• _TASK GOAL_
Print the listing as it stands, omitting all images.

• _COLLECTED MATERIAL_

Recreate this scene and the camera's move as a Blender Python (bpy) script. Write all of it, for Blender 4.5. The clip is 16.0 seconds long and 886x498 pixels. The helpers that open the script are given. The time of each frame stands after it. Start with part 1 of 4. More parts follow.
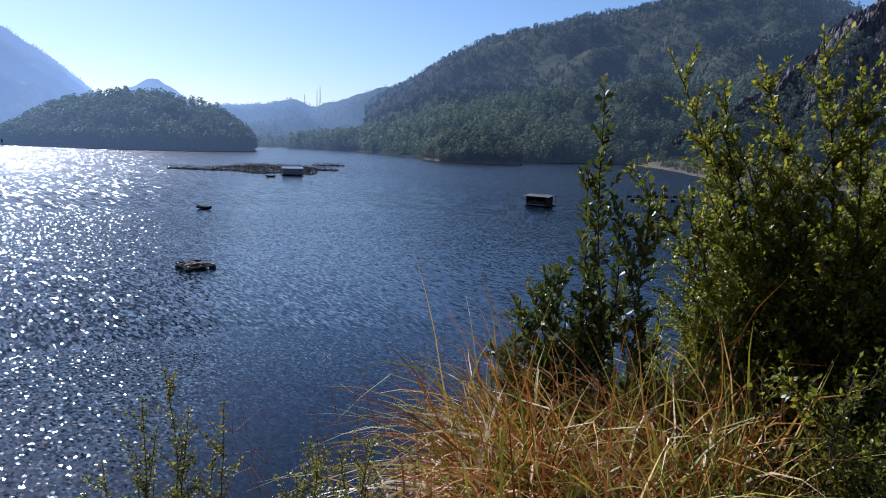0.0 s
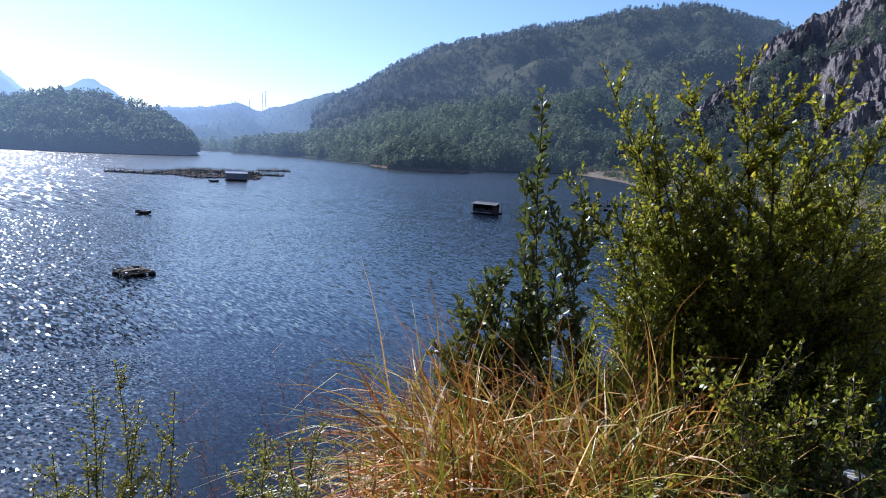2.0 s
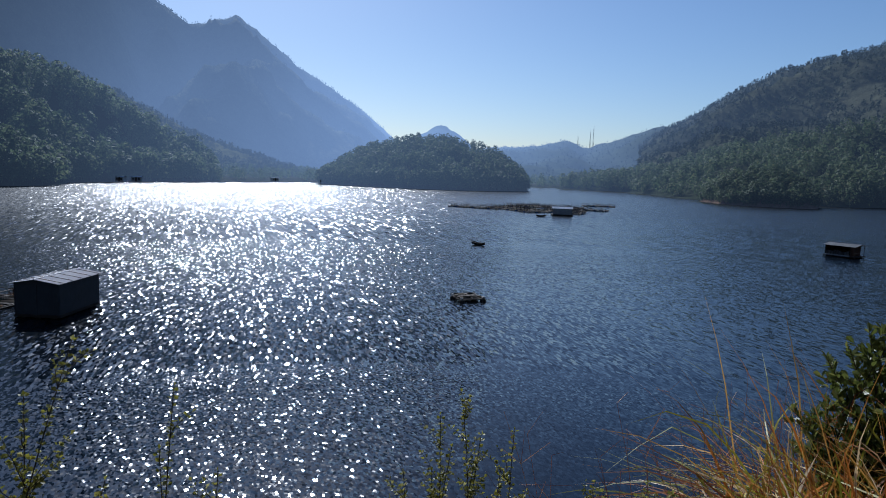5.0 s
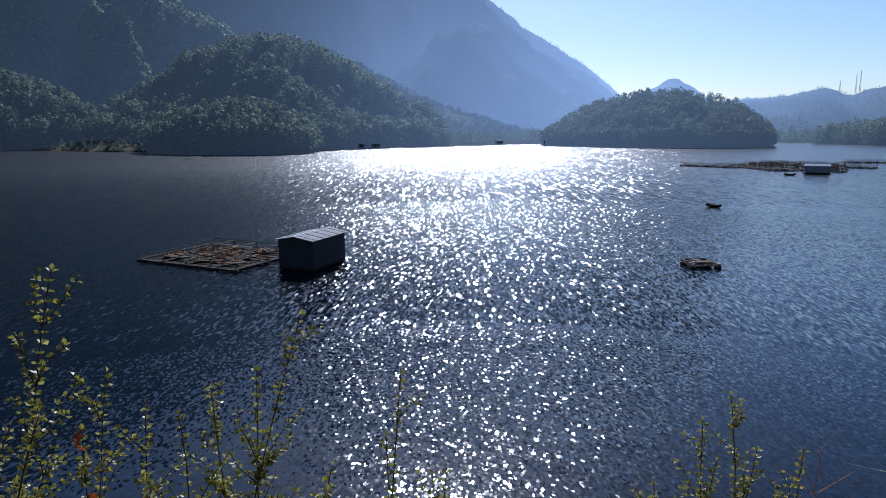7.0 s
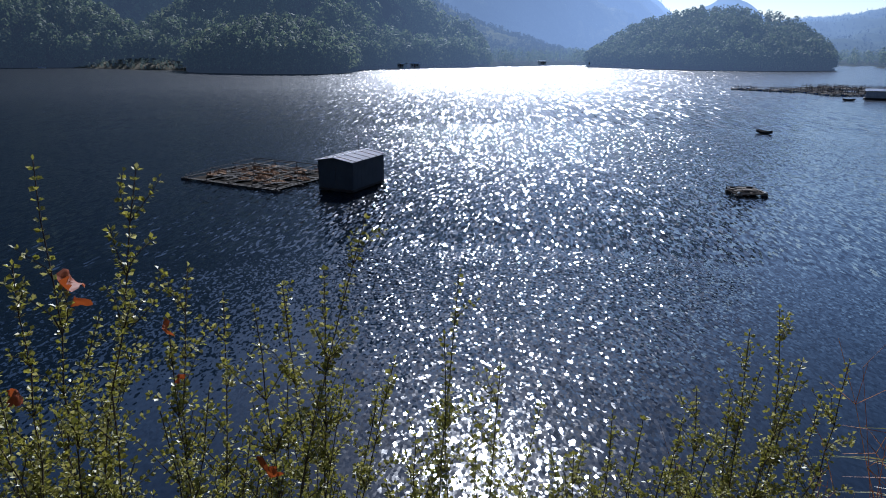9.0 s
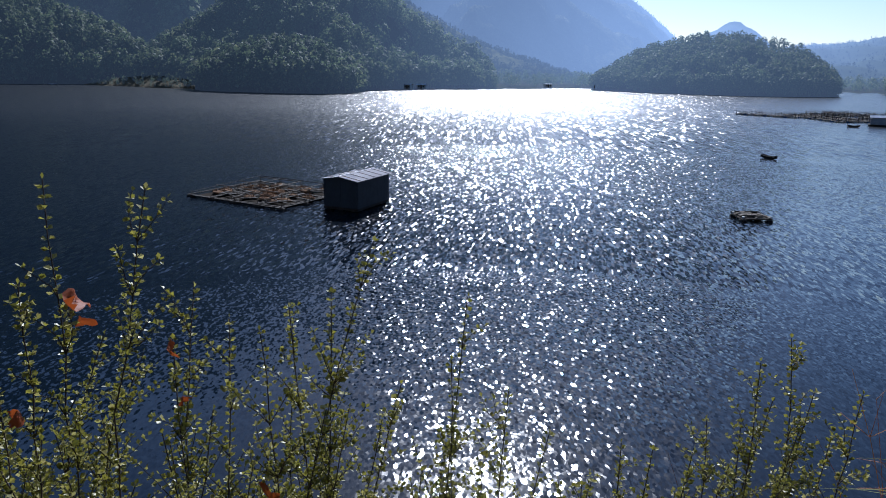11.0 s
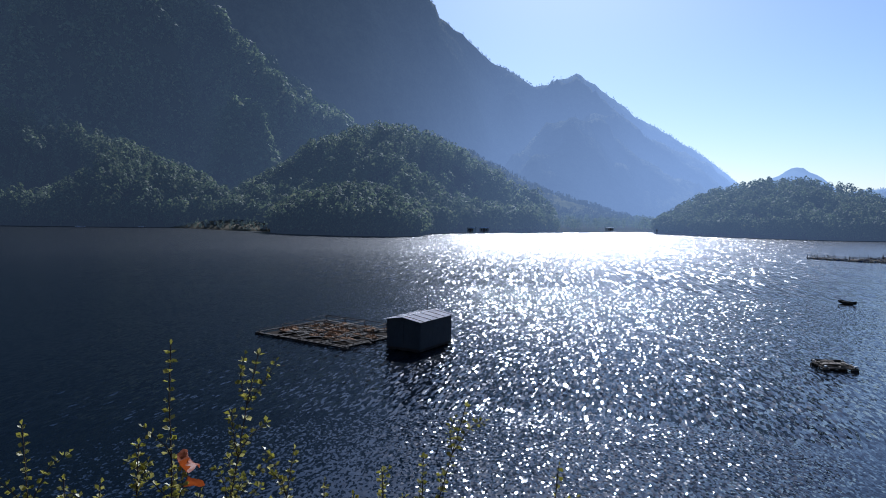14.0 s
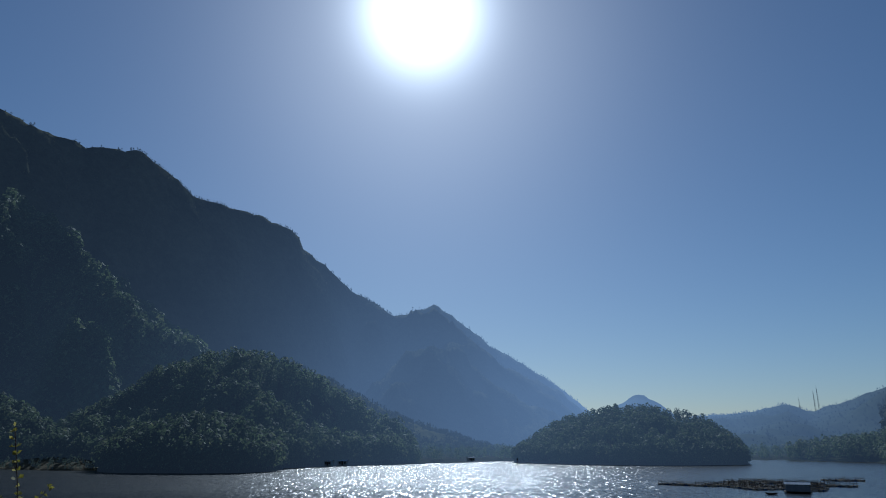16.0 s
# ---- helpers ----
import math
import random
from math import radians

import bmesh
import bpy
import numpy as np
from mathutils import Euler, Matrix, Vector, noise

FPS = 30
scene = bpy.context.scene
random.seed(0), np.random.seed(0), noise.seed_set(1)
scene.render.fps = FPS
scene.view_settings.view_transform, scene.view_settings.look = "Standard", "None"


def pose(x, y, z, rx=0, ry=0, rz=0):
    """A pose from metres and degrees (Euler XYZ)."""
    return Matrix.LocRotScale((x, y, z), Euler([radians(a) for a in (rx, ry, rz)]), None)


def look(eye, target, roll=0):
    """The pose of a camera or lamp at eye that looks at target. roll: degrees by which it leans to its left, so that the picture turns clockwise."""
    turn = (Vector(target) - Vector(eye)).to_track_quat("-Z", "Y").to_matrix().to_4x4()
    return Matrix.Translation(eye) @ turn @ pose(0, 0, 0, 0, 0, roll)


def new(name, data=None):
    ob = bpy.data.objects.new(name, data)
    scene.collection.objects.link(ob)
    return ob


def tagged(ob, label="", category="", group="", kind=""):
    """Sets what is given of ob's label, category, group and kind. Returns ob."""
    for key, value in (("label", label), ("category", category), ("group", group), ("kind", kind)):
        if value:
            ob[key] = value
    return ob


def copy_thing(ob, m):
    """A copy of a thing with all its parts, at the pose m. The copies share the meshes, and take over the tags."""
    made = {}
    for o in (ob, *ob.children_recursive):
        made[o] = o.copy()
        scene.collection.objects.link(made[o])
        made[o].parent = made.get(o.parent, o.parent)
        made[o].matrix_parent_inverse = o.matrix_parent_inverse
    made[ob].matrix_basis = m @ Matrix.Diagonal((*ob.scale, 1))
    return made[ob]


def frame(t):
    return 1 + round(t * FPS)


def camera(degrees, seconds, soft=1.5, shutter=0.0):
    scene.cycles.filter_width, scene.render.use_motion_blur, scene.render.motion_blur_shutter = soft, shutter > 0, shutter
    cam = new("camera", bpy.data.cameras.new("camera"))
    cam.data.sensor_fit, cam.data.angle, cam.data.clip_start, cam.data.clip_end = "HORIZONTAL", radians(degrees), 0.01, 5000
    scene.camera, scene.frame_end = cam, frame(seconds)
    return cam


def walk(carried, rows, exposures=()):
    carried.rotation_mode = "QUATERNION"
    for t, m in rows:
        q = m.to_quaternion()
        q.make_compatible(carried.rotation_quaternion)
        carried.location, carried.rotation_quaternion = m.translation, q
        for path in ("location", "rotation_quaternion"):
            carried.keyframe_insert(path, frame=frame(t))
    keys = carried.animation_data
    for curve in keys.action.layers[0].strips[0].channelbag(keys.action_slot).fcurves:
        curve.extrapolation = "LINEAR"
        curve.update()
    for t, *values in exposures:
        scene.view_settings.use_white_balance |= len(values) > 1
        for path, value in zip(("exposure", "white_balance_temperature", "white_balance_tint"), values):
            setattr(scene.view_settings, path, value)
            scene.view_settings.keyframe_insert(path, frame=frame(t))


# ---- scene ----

• _EXPECTED ANSWER_
Recreate this scene and the camera's move as a Blender Python (bpy) script. Write all of it, for Blender 4.5. The clip is 16.0 seconds long and 886x498 pixels. The helpers that open the script are given. The time of each frame stands after it. Start with part 1 of 4. More parts follow.
0.0 s
2.0 s
5.0 s
7.0 s
9.0 s
11.0 s
14.0 s
16.0 s
# ---- helpers ----
import math
import random
from math import radians

import bmesh
import bpy
import numpy as np
from mathutils import Euler, Matrix, Vector, noise

FPS = 30
scene = bpy.context.scene
random.seed(0), np.random.seed(0), noise.seed_set(1)
scene.render.fps = FPS
scene.view_settings.view_transform, scene.view_settings.look = "Standard", "None"


def pose(x, y, z, rx=0, ry=0, rz=0):
    """A pose from metres and degrees (Euler XYZ)."""
    return Matrix.LocRotScale((x, y, z), Euler([radians(a) for a in (rx, ry, rz)]), None)


def look(eye, target, roll=0):
    """The pose of a camera or lamp at eye that looks at target. roll: degrees by which it leans to its left, so that the picture turns clockwise."""
    turn = (Vector(target) - Vector(eye)).to_track_quat("-Z", "Y").to_matrix().to_4x4()
    return Matrix.Translation(eye) @ turn @ pose(0, 0, 0, 0, 0, roll)


def new(name, data=None):
    ob = bpy.data.objects.new(name, data)
    scene.collection.objects.link(ob)
    return ob


def tagged(ob, label="", category="", group="", kind=""):
    """Sets what is given of ob's label, category, group and kind. Returns ob."""
    for key, value in (("label", label), ("category", category), ("group", group), ("kind", kind)):
        if value:
            ob[key] = value
    return ob


def copy_thing(ob, m):
    """A copy of a thing with all its parts, at the pose m. The copies share the meshes, and take over the tags."""
    made = {}
    for o in (ob, *ob.children_recursive):
        made[o] = o.copy()
        scene.collection.objects.link(made[o])
        made[o].parent = made.get(o.parent, o.parent)
        made[o].matrix_parent_inverse = o.matrix_parent_inverse
    made[ob].matrix_basis = m @ Matrix.Diagonal((*ob.scale, 1))
    return made[ob]


def frame(t):
    return 1 + round(t * FPS)


def camera(degrees, seconds, soft=1.5, shutter=0.0):
    scene.cycles.filter_width, scene.render.use_motion_blur, scene.render.motion_blur_shutter = soft, shutter > 0, shutter
    cam = new("camera", bpy.data.cameras.new("camera"))
    cam.data.sensor_fit, cam.data.angle, cam.data.clip_start, cam.data.clip_end = "HORIZONTAL", radians(degrees), 0.01, 5000
    scene.camera, scene.frame_end = cam, frame(seconds)
    return cam


def walk(carried, rows, exposures=()):
    carried.rotation_mode = "QUATERNION"
    for t, m in rows:
        q = m.to_quaternion()
        q.make_compatible(carried.rotation_quaternion)
        carried.location, carried.rotation_quaternion = m.translation, q
        for path in ("location", "rotation_quaternion"):
            carried.keyframe_insert(path, frame=frame(t))
    keys = carried.animation_data
    for curve in keys.action.layers[0].strips[0].channelbag(keys.action_slot).fcurves:
        curve.extrapolation = "LINEAR"
        curve.update()
    for t, *values in exposures:
        scene.view_settings.use_white_balance |= len(values) > 1
        for path, value in zip(("exposure", "white_balance_temperature", "white_balance_tint"), values):
            setattr(scene.view_settings, path, value)
            scene.view_settings.keyframe_insert(path, frame=frame(t))


# ---- scene ----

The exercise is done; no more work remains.